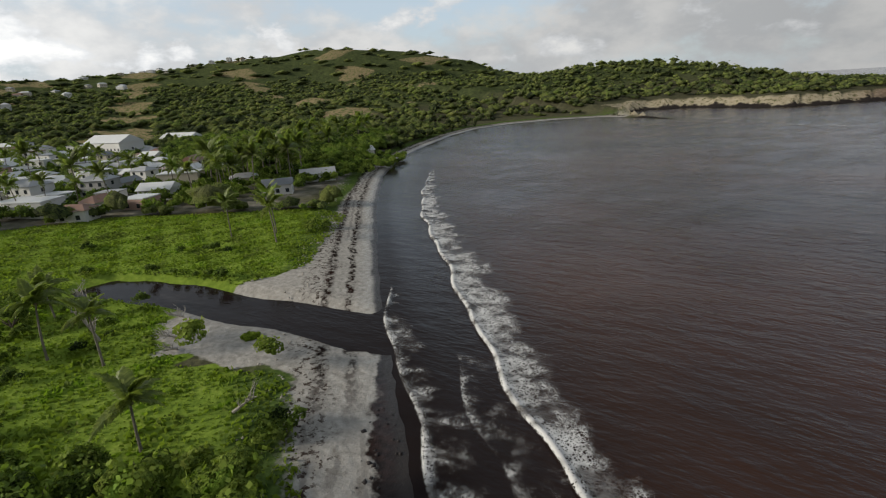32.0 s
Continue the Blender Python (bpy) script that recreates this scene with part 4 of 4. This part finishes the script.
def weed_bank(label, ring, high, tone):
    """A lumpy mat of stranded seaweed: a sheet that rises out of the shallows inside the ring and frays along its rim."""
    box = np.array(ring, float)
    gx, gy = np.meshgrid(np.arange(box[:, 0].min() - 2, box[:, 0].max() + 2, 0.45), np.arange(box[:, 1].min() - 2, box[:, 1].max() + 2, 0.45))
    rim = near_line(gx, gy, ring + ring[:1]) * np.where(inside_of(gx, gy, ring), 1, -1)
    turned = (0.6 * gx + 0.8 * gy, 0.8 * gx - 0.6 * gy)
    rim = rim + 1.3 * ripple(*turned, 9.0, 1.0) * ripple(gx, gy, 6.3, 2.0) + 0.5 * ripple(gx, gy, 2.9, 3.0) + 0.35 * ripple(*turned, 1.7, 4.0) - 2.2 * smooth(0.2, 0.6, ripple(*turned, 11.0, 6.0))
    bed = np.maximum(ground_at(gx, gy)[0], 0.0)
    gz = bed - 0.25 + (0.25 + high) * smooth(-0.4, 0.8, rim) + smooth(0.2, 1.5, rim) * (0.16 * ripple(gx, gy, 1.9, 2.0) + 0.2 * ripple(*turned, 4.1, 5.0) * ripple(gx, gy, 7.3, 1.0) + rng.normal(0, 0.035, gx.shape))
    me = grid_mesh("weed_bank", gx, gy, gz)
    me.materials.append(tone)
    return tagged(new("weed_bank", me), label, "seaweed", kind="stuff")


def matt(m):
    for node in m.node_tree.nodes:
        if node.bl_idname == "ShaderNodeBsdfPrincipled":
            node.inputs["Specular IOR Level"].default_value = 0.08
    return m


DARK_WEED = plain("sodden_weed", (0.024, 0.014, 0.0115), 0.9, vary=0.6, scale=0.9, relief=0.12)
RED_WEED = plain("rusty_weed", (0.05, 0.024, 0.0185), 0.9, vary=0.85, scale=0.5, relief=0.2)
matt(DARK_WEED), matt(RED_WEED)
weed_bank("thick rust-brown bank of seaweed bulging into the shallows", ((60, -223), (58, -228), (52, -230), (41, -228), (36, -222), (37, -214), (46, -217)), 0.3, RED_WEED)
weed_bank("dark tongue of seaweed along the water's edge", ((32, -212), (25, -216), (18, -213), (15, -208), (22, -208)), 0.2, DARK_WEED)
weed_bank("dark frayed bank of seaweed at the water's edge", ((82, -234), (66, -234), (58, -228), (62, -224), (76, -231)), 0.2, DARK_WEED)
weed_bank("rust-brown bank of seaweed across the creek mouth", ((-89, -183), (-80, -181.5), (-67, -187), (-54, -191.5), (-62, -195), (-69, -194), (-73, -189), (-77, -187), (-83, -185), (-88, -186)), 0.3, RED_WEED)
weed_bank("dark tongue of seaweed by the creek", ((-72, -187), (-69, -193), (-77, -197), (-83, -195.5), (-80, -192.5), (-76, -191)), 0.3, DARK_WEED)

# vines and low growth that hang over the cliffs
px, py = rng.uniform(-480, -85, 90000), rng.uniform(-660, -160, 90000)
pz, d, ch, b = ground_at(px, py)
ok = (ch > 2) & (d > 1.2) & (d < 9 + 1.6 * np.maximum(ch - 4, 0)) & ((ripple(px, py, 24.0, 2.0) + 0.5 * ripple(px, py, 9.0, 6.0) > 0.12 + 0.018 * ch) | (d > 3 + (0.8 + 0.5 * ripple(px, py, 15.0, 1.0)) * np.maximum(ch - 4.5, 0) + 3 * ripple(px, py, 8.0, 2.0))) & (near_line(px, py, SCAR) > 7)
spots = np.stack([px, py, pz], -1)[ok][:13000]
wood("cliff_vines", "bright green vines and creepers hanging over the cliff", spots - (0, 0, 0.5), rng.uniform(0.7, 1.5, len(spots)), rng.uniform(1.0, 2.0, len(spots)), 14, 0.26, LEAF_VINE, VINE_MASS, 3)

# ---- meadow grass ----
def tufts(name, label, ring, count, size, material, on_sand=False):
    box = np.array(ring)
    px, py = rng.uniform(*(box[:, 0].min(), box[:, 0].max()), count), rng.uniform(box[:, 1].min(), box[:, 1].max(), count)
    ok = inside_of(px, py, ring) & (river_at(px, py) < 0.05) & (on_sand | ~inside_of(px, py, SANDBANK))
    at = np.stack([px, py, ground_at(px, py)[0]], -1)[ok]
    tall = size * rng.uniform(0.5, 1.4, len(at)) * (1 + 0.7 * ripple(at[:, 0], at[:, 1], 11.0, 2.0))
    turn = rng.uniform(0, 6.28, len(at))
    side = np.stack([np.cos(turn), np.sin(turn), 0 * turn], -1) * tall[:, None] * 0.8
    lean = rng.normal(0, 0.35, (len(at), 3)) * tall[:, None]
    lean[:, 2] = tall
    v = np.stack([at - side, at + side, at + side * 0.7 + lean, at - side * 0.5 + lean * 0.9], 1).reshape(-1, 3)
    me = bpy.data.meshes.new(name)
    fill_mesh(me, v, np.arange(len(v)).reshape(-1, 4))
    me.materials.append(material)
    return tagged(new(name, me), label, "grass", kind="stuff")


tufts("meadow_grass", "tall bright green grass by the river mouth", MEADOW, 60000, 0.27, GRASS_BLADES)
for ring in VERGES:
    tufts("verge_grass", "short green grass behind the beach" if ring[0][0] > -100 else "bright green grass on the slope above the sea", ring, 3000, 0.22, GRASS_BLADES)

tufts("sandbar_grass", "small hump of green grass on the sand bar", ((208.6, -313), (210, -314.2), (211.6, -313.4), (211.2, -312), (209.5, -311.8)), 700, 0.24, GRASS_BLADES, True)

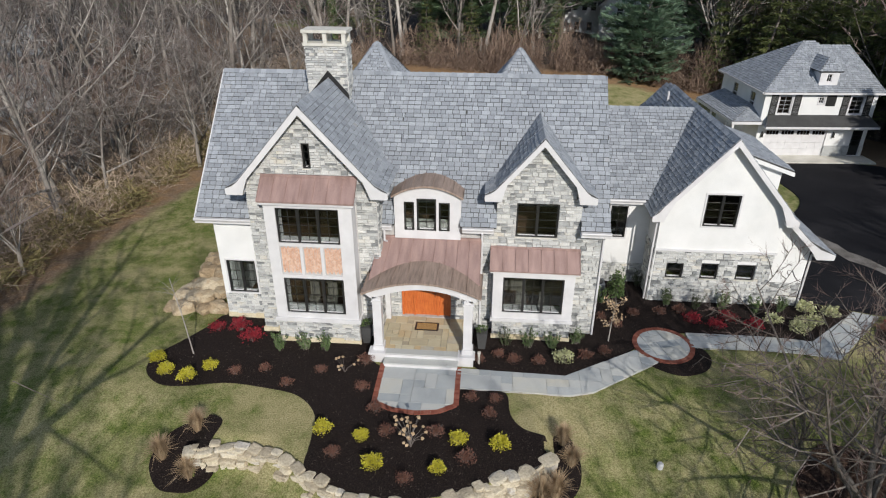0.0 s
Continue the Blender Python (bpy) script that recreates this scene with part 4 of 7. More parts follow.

Aim of the exercise:
Collect each line above holding the string "Python".

Task response:
Continue the Blender Python (bpy) script that recreates this scene with part 4 of 4. This part finishes the script.
Continue the Blender Python (bpy) script that recreates this scene with part 4 of 7. More parts follow.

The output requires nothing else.